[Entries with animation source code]
(begin)

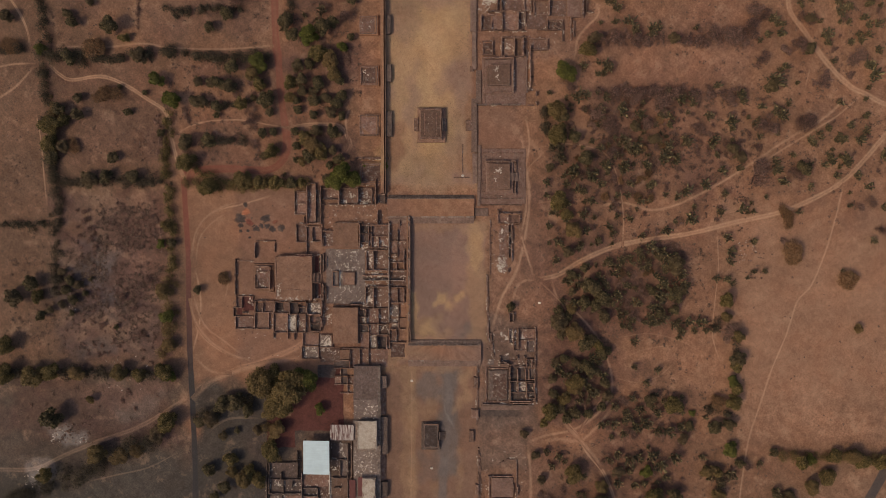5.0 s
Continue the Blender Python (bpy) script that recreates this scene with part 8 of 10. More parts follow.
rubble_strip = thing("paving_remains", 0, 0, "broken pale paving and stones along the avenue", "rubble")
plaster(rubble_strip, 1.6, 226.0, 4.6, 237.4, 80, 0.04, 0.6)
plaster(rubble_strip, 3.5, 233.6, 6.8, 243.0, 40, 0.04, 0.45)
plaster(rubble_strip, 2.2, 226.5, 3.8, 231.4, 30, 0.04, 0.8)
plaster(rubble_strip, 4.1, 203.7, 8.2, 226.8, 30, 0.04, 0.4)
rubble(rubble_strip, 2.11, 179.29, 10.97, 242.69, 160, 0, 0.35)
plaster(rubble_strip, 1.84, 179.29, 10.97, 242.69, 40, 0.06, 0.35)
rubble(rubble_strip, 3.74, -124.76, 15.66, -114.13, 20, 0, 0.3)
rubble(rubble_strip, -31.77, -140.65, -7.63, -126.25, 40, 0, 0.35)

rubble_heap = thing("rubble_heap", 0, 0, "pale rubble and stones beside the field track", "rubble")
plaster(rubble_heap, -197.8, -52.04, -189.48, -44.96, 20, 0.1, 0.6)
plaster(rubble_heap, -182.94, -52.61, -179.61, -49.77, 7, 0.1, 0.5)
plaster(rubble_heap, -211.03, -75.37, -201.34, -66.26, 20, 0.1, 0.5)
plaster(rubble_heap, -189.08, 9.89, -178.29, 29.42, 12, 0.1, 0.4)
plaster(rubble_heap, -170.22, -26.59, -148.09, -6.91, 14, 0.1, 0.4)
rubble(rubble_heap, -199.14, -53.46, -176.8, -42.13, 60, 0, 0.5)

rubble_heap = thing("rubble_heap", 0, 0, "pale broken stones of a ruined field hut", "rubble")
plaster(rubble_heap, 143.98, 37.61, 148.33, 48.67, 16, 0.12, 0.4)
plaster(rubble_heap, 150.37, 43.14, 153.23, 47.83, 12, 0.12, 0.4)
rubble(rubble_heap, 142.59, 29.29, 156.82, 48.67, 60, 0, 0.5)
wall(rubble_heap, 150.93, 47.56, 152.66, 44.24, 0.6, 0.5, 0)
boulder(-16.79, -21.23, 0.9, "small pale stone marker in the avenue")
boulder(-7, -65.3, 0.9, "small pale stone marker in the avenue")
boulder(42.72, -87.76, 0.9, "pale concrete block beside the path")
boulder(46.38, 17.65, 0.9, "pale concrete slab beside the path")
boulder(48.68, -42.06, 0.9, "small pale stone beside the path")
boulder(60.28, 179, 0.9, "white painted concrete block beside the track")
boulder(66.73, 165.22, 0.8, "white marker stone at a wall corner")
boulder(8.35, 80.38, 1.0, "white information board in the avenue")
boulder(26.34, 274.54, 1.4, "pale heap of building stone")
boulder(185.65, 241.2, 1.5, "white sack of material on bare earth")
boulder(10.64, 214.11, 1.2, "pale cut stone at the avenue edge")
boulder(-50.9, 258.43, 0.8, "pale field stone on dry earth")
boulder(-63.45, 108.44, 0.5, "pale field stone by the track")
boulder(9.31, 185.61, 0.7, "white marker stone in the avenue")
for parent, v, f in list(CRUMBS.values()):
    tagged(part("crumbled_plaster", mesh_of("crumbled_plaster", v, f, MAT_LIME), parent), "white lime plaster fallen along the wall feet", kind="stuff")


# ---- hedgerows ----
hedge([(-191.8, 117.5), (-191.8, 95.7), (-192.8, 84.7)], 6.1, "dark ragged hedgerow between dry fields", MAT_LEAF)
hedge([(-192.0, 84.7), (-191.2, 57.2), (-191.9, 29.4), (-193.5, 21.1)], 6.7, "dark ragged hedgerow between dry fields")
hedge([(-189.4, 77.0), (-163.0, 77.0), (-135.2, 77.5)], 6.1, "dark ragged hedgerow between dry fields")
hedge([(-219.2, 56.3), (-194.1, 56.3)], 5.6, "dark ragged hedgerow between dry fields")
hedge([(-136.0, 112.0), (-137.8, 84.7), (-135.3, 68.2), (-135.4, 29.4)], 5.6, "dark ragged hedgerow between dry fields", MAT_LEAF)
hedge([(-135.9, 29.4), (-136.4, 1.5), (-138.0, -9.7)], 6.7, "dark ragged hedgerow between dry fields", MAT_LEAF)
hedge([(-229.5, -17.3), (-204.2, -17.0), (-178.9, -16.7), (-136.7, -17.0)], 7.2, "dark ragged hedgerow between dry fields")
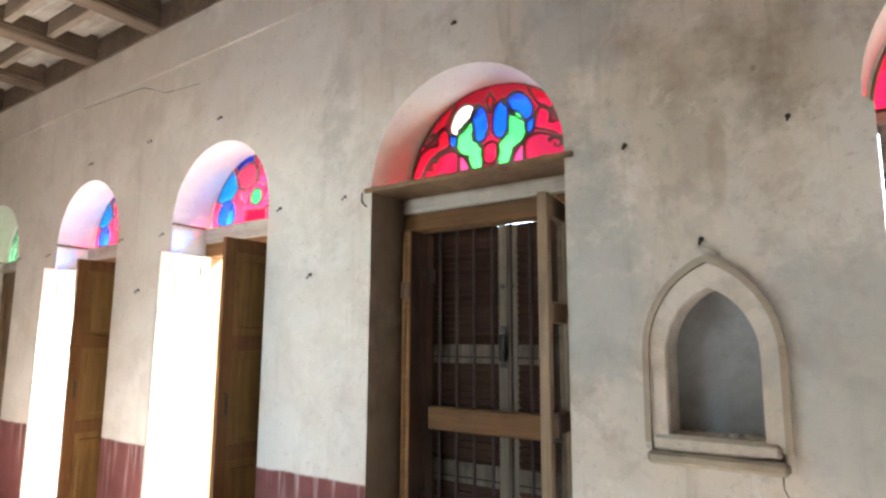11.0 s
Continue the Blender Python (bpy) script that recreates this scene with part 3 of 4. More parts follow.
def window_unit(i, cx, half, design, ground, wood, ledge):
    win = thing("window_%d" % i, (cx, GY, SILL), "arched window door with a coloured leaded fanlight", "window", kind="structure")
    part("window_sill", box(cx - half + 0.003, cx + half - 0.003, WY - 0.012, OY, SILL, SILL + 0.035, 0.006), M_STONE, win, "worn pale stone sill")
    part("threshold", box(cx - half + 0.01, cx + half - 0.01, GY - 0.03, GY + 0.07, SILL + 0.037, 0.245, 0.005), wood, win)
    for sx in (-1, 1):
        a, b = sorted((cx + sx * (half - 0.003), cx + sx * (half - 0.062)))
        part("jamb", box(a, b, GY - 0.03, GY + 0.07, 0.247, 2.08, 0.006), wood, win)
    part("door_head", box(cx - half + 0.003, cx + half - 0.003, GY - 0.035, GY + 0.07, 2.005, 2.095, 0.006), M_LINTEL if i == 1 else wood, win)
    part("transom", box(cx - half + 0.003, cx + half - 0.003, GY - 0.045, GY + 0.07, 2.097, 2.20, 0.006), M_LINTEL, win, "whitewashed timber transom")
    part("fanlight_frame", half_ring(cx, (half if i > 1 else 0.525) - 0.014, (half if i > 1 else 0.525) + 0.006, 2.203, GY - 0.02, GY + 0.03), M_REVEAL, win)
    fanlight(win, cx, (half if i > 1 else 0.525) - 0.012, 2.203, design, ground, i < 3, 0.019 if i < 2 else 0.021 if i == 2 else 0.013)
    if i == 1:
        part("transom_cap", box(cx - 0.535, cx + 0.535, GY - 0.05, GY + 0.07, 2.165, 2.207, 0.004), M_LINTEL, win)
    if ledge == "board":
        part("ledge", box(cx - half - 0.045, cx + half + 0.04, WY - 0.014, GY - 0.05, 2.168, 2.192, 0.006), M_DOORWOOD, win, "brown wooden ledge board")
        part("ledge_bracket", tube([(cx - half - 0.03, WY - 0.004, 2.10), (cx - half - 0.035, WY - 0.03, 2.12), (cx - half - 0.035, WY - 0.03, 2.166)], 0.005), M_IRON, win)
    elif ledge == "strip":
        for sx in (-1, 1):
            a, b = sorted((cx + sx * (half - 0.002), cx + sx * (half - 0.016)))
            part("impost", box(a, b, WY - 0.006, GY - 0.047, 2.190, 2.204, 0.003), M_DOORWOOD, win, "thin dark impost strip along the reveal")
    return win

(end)

◆ What you should do: Give again exactly the lines running from the beginning of the material above through the line that contains "rubble(rubble_heap, -199.14, -53.46, -176.8, -42.13, 60, 0, 0.5)", and leave out every picture.

◆ Solution:
5.0 s
Continue the Blender Python (bpy) script that recreates this scene with part 8 of 10. More parts follow.
rubble_strip = thing("paving_remains", 0, 0, "broken pale paving and stones along the avenue", "rubble")
plaster(rubble_strip, 1.6, 226.0, 4.6, 237.4, 80, 0.04, 0.6)
plaster(rubble_strip, 3.5, 233.6, 6.8, 243.0, 40, 0.04, 0.45)
plaster(rubble_strip, 2.2, 226.5, 3.8, 231.4, 30, 0.04, 0.8)
plaster(rubble_strip, 4.1, 203.7, 8.2, 226.8, 30, 0.04, 0.4)
rubble(rubble_strip, 2.11, 179.29, 10.97, 242.69, 160, 0, 0.35)
plaster(rubble_strip, 1.84, 179.29, 10.97, 242.69, 40, 0.06, 0.35)
rubble(rubble_strip, 3.74, -124.76, 15.66, -114.13, 20, 0, 0.3)
rubble(rubble_strip, -31.77, -140.65, -7.63, -126.25, 40, 0, 0.35)

rubble_heap = thing("rubble_heap", 0, 0, "pale rubble and stones beside the field track", "rubble")
plaster(rubble_heap, -197.8, -52.04, -189.48, -44.96, 20, 0.1, 0.6)
plaster(rubble_heap, -182.94, -52.61, -179.61, -49.77, 7, 0.1, 0.5)
plaster(rubble_heap, -211.03, -75.37, -201.34, -66.26, 20, 0.1, 0.5)
plaster(rubble_heap, -189.08, 9.89, -178.29, 29.42, 12, 0.1, 0.4)
plaster(rubble_heap, -170.22, -26.59, -148.09, -6.91, 14, 0.1, 0.4)
rubble(rubble_heap, -199.14, -53.46, -176.8, -42.13, 60, 0, 0.5)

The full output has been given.